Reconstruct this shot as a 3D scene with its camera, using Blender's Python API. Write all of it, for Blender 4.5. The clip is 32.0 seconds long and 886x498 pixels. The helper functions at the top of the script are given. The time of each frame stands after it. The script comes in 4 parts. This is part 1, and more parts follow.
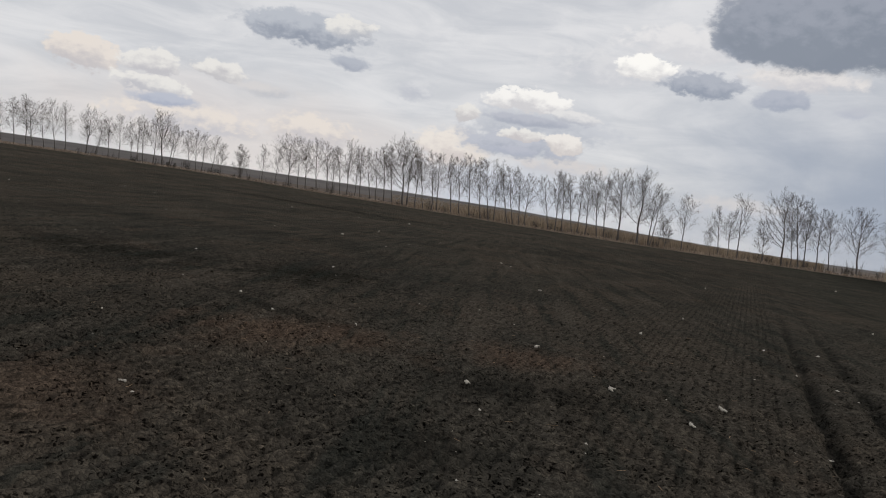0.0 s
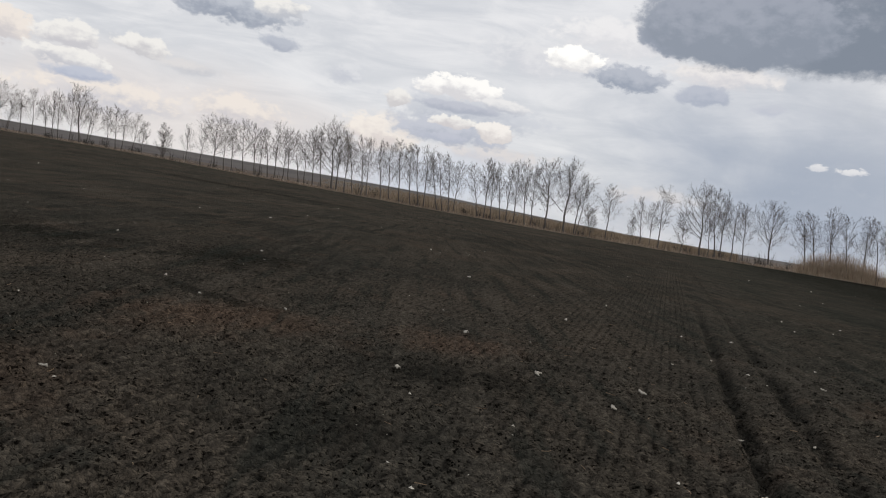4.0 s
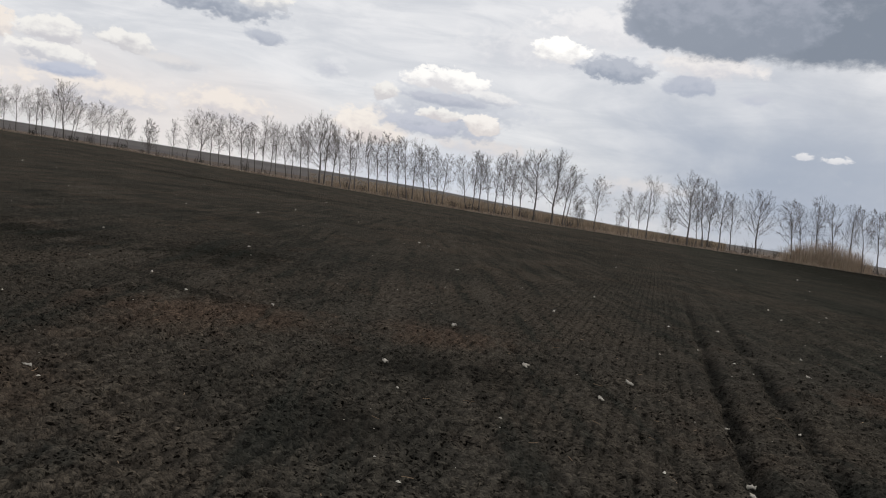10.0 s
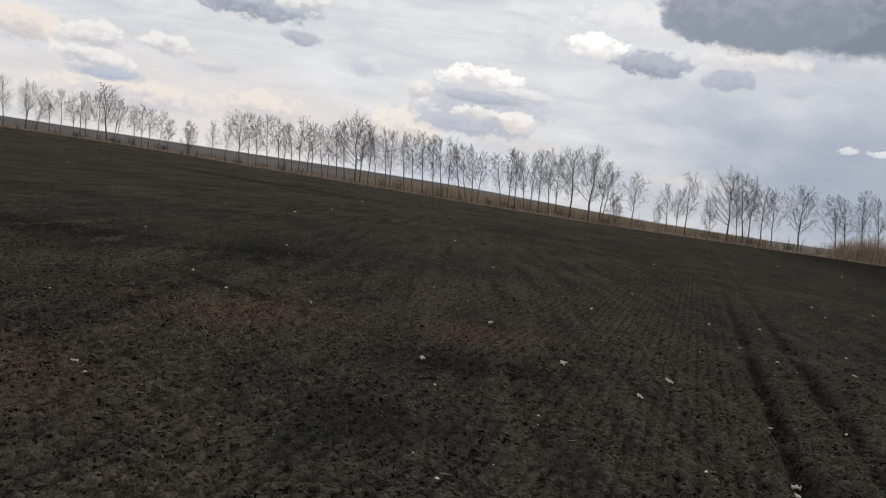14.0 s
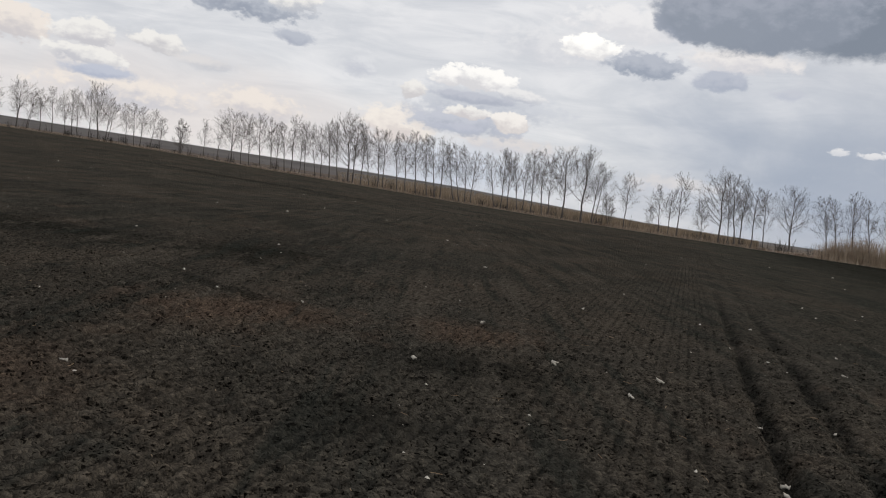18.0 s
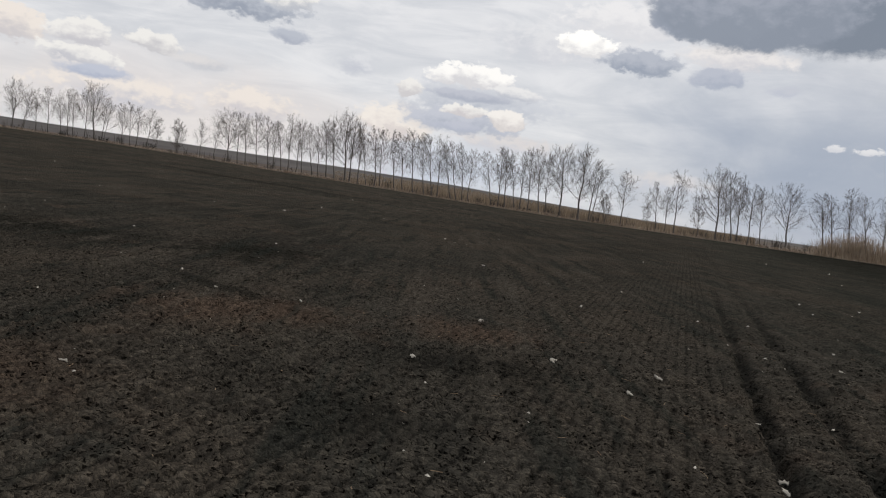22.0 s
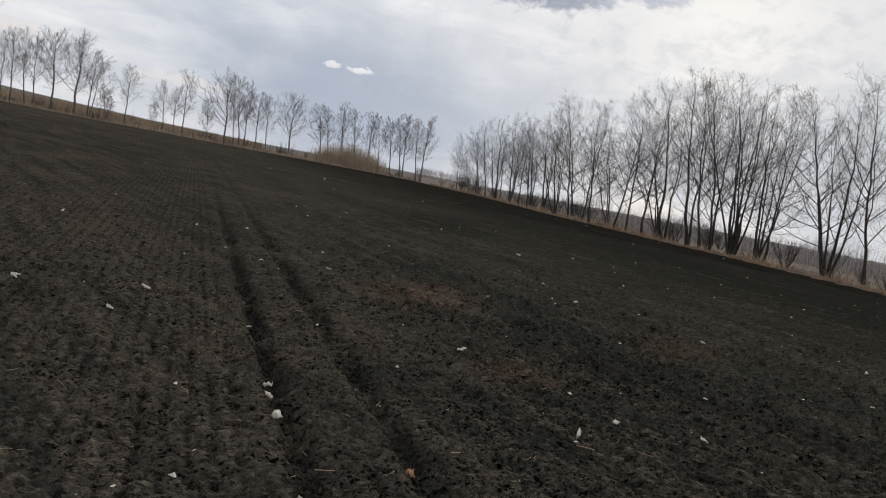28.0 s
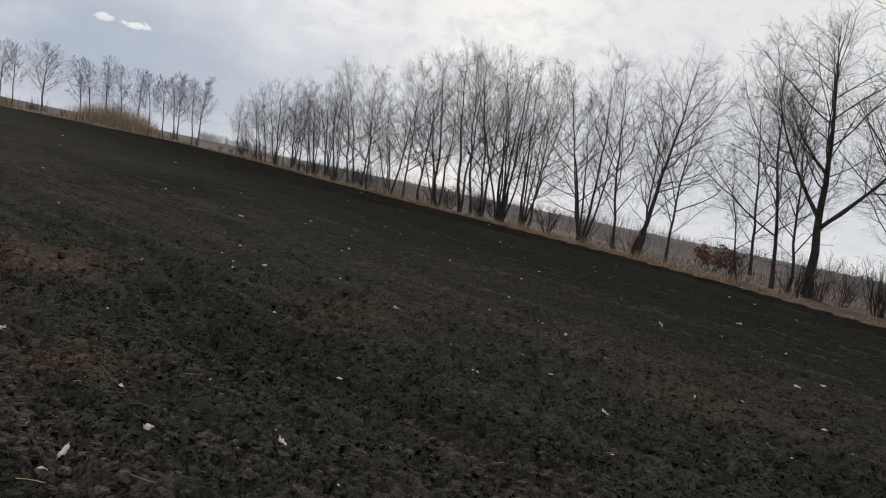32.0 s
------------------------------------
**GIVEN PROBLEM:** In your copy, leave out the pictures and reproduce the material above exactly.

**COMPLETE ANSWER:**
Reconstruct this shot as a 3D scene with its camera, using Blender's Python API. Write all of it, for Blender 4.5. The clip is 32.0 seconds long and 886x498 pixels. The helper functions at the top of the script are given. The time of each frame stands after it. The script comes in 4 parts. This is part 1, and more parts follow.
0.0 s
4.0 s
10.0 s
14.0 s
18.0 s
22.0 s
28.0 s
32.0 s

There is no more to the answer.